The short answer is. It depends on how much you are willing to spend and how important machine uptime is to you and your operation.

Anything that is life critical either to persons or company should require a hot back up that is monitored for condition and is ready to go at a moments notice. These systems usually switch over automatically and quite often have a cold back up in reserve. This is the most expensive solution as it requires three times the equipment and three and a half times the labor to maintain. This is standard operating procedure in industries such as Nuclear, Petroleum, and Chemical to name a few that simply can't afford any equipment failure to take a critical line or system down.

Systems that are important but not critical can have a cold back up system that is usually manually switched over and the faulty unit is repaired while the back up system is used. Many systems are designed this way but again, it requires twice the equipment and two and a half times the labor to maintain.

Most equipment lives in the realm of fix it when it fails. (FIWIF) That is to say, when a piece of machinery goes down, a crash crew of maintenance people come in and repair the equipment as quickly as possible. Although common, this is a risky way of doing business. It relies heavily on competent maintenance crews, and the availability of spare parts, stocked, and readily available. Cost cutting and Lean Manufacturing quite often reduce spare parts stocked in house, to a point were a quick repair is not possible. Even our suppliers avoid stocking inventory. Production crews are idle when these repairs are carried out and so efficiencies drop.

Preventative Maintenance (PM) can reduce downtime but it won't eliminate it. It is however, a very useful tool in assessing a machines condition and replacing parts found to be failing. This is where most industry is now.
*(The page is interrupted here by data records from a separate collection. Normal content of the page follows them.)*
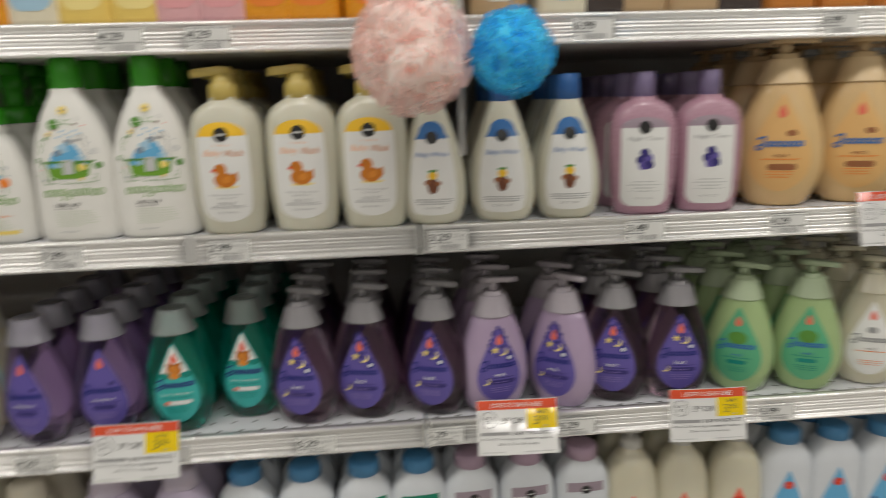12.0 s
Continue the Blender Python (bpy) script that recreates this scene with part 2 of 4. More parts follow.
class Print:
    """Flat shapes laid on a surface y = front(x, z), each a little above the one before."""

    def __init__(self, front, lift=0.0004, dz=0.0):
        self.dz = dz
        self.front, self.lift, self.v, self.f, self.m, self.mats = front, lift, [], [], [], []

    def _mat(self, name):
        m = I(name) if isinstance(name, str) else name
        if m not in self.mats:
            self.mats.append(m)
        return self.mats.index(m)

    def _put(self, pts, faces, name):
        k, o = self._mat(name), len(self.v)
        self.v += [(x, self.front(x, z + self.dz) - self.lift, z + self.dz) for x, z in pts]
        self.f += [tuple(o + i for i in f) for f in faces]
        self.m += [k] * len(faces)
        return self

    def up(self, d=0.0002):
        self.lift += d
        return self

    def poly(self, name, pts, rings=3):
        """A star-shaped outline, filled from its middle."""
        fine = []
        for k, (a, b) in enumerate(pts):
            c, d = pts[(k + 1) % len(pts)]
            cuts = max(1, int(math.hypot(c - a, d - b) / 0.004))
            fine += [(a + (c - a) * i / cuts, b + (d - b) * i / cuts) for i in range(cuts)]
        p = np.array(fine, float)
        c, n = p.mean(0), len(fine)
        rings = max(rings, int(np.abs(p - c).max() / 0.0045))
        vs, fs = [tuple(c)], []
        for r in range(1, rings + 1):
            vs += [tuple(c + (q - c) * r / rings) for q in p]
        for k in range(n):
            q = (k + 1) % n
            fs.append((0, 1 + k, 1 + q))
            for r in range(1, rings):
                a, b = 1 + (r - 1) * n, 1 + r * n
                fs.append((a + k, b + k, b + q, a + q))
        return self._put(vs, fs, name)

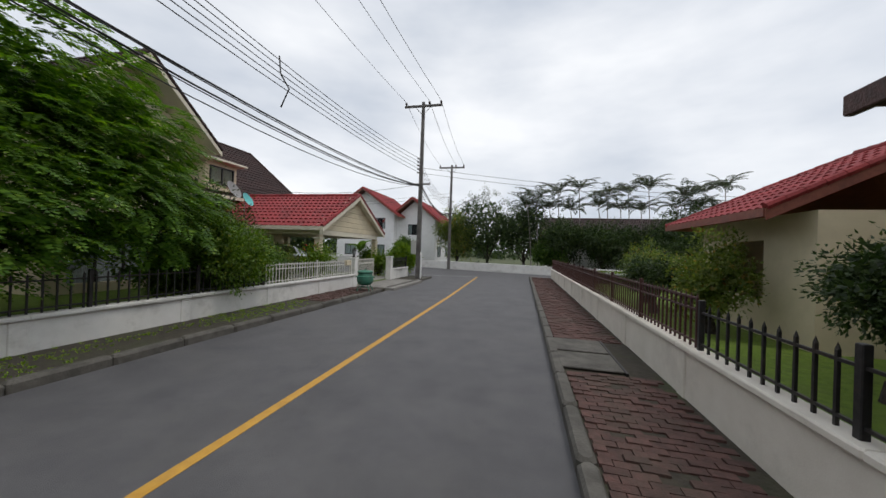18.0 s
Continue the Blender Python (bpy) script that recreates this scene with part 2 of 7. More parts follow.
M_WHITE = surf("white_stucco", (0.82, 0.82, 0.82), (0.87, 0.87, 0.86), 3, 0.8, 0.12, 90, (0.55, 0.55, 0.52), 0.8, 0.35)
M_CREAM = surf("cream_stucco", (0.60, 0.52, 0.36), (0.66, 0.57, 0.41), 3, 0.8, 0.12, 90, (0.45, 0.40, 0.30), 0.8, 0.35)
M_TRIM = surf("white_trim", (0.76, 0.76, 0.75), (0.80, 0.80, 0.79), 5, 0.7, 0.05, 90, (0.5, 0.5, 0.47), 2.0, 0.3)
M_CTRIM = surf("cream_trim", (0.66, 0.61, 0.48), (0.72, 0.67, 0.55), 5, 0.7, 0.05, 90, (0.5, 0.46, 0.38), 2.0, 0.3)
M_ROOF_RED = surf("red_roof_tile", (0.22, 0.030, 0.035), (0.31, 0.05, 0.05), 14, 0.55, 0.2, 40, (0.10, 0.03, 0.03), 1.1, 0.7, island=0.15, spec=0.15)
M_ROOF_MAROON = surf("maroon_roof_tile", (0.15, 0.035, 0.03), (0.24, 0.055, 0.045), 14, 0.6, 0.2, 40, (0.07, 0.025, 0.02), 1.1, 0.7, island=0.15, spec=0.15)
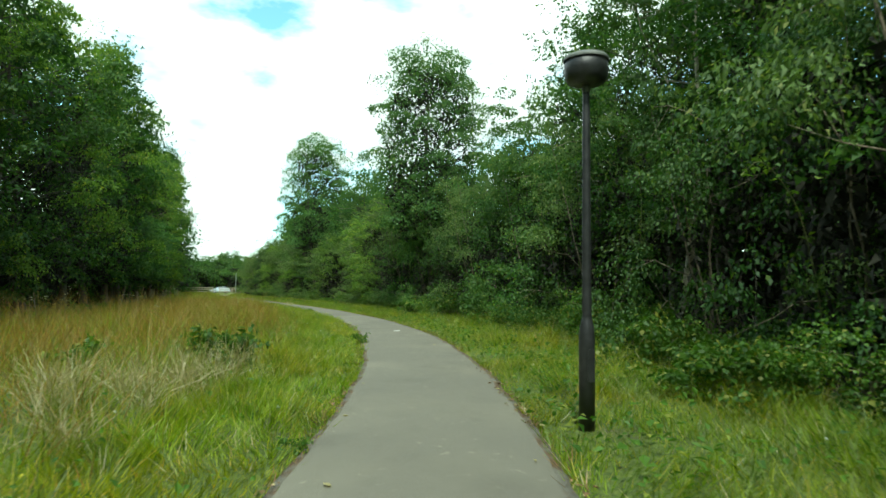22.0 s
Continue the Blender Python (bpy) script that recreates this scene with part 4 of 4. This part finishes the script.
def build_umbel(seed):
    """Wild carrot: thin stem and flat white umbels."""
    rs = np.random.RandomState(seed)
    root = new("wild_carrot")
    q = np.linspace(0, 1, 6)
    pts = np.stack([0.06 * q * q, 0.05 * np.sin(3 * q), 0.95 * q - 0.05], -1)
    v, f = tube(pts, 0.007 * (1 - 0.6 * q), 5)
    part("stem", mesh_from("stem", v, f, [MAT["stalk"]], smooth=True), root)
    for g, a, up in ((1.0, 0, 0.02), (0.75, 1.2, 0.2), (0.7, 3.8, 0.22)):
        s = np.array([np.interp(g, q, pts[:, c]) for c in range(3)])
        e = s + np.array([np.cos(a) * 0.16 * (g < 1), np.sin(a) * 0.16 * (g < 1), up])
        v, f = tube(np.array([s, (s + e) / 2, e]), [0.004, 0.004, 0.003], 4)
        part("side_shoot", mesh_from("side_shoot", v, f, [MAT["stalk"]]), root)
        n = 90
        r, b = 0.075 * np.sqrt(rs.rand(n)), rs.uniform(0, 6.28, n)
        c = e + np.stack([r * np.cos(b), r * np.sin(b), 0.02 - 1.8 * r * r], -1)
        v, f = leaf_blades(rs, c, rs.normal(size=(n, 3)) * np.array([1, 1, 0.2]), 0.022, 0.02, 0.1, 0.95)
        part("umbel", mesh_from("umbel", v, f, [MAT["petal"]]), root)
    n = 26
    g = rs.uniform(0.05, 0.6, n)
    s = np.stack([np.interp(g, q, pts[:, c]) for c in range(3)], -1)
    v, f = leaf_blades(rs, s, rs.normal(size=(n, 3)) + np.array([0, 0, 0.3]), rs.uniform(0.08, 0.16, n), 0.03, 0.4, 0.6)
    part("leaf_rosette", mesh_from("leaf_rosette", v, f, [MAT["herb"]]), root)
    return tagged(root, "white flowering wild carrot on a thin stem", "wild carrot", "wild carrots in the verge")


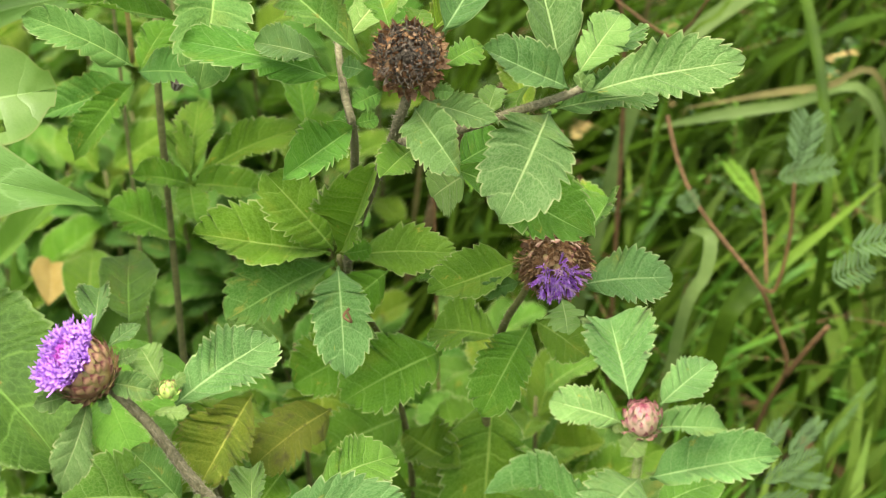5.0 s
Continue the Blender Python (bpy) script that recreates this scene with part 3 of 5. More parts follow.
def bloom(plant, at, axis, r, seed=1, pale=False):
    """An open button flower: scaly cup and a ragged brush of thin tubular florets, unopened at its heart."""
    m = frame_on(at, axis, r)
    a, b = (M_LILAC, M_LILAC) if pale else (M_PURPLE, M_MAGENTA)
    head = part("flower_head", globe_mesh("cup", 0.84, 1.55, M_BRACT, 0.55), plant, m, "pale lilac button flower" if pale else "purple button flower with scaly brown cup")
    bracts_on(head, m, 0.86, 1.55, [M_BRACT], 110, 0.06, 0.66, 0.40, 0.10, 0.05, seed, slim=0.72, loose=0.5)
    tips = [floret_mesh(a, M_LILAC if pale else M_TIP, k) for k in range(7)]
    spray_on(head, m, tips, 130, 0.95, 0.58, 1.04, seed, "floret", 0.13, 0.45, 0.95)
    spray_on(head, m, tips, 120, 0.95, 0.42, 1.0, seed + 7, "floret", 0.12, 0.40, 1.05)
    spray_on(head, m, [floret_mesh(b, b, 10 + k) for k in range(3)], 100, 0.92, 0.34, 0.84, seed + 3, "floret", 0.07, 0.0, 0.95)


def bud(plant, at, axis, r, seed=2, green=False):
    m = frame_on(at, axis, r)
    main = M_BRACT_GREEN if green else M_BRACT_BUD
    head = part("flower_bud", globe_mesh("bud_core", 0.80, 1.62, main, 0.9), plant, m, "tiny green bud" if green else "closed pinkish bud of tight scales")
    bracts_on(head, m, 0.92, 1.75, [main], 24 if green else 62, 0.08, 0.92, 0.7 if green else 0.60, 0.12, 0.0, seed, slim=0.60, loose=0.3)


def dead_head(plant, at, axis, r, seed=4):
    """A closed ball of curled dry scales, with a dark crust of old florets on its crown."""
    m = frame_on(at, axis, r)
    head = part("dead_head", globe_mesh("dry_core", 0.70, 1.52, M_DRY_RED, 0.9), plant, m, "withered brown seed head with curled scales")
    bracts_on(head, m, 0.80, 1.62, [M_DRY_RED, M_DRY_LIGHT, M_DRY], 150, 0.08, 0.80, 0.36, -0.06, 0.10, seed, slim=0.52)
    bracts_on(head, m, 0.80, 1.66, [M_DRY, M_DRY_DARK, M_DRY_LIGHT], 90, 0.40, 0.80, 0.26, 0.0, 0.16, seed + 5, slim=0.42)
    bracts_on(head, m, 0.82, 1.70, [M_DRY_DARK, M_DRY_DARK, M_DRY_GREY], 110, 0.64, 0.99, 0.20, 0.30, 0.7, seed + 7, slim=0.7)
    spray_on(head, m, [shred_mesh(M_DRY, k) for k in range(4)] + [shred_mesh(M_DRY_LIGHT, k) for k in range(4)] + [shred_mesh(M_DRY_GREY, 3)], 170, 0.82, 2.3, 0.28, seed + 1, "dry_floret", 3.0, 0.15, 0.80, True)
    spray_on(head, m, [shred_mesh(M_DRY_DARK, k) for k in range(6)] + [shred_mesh(M_DRY_GREY, 2)], 260, 0.84, 0.95, 0.26, seed + 2, "dry_floret", 2.2, 0.0, 0.90, True)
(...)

Predictive Preventative Maintenance (PPM) requires a data set that is usually not available. Most companies simply don't keep track of what fails, for what reason and how often. What is needed is a monitored PM system with the data logged and used to generate the PPM work orders. This must be bought into by upper management, as access to the equipment for repair work has to be scheduled into the line, and production people resist this. PPM orders will also allow enough lead time to bring repair parts in, so they need not be stocked in house. I believe industry needs to move in this direction. Will it happen? Probably not, as payback is not immediate. Until the engineering side of the factory starts having more control and the finance people are kept out of plant maintenance we are in trouble.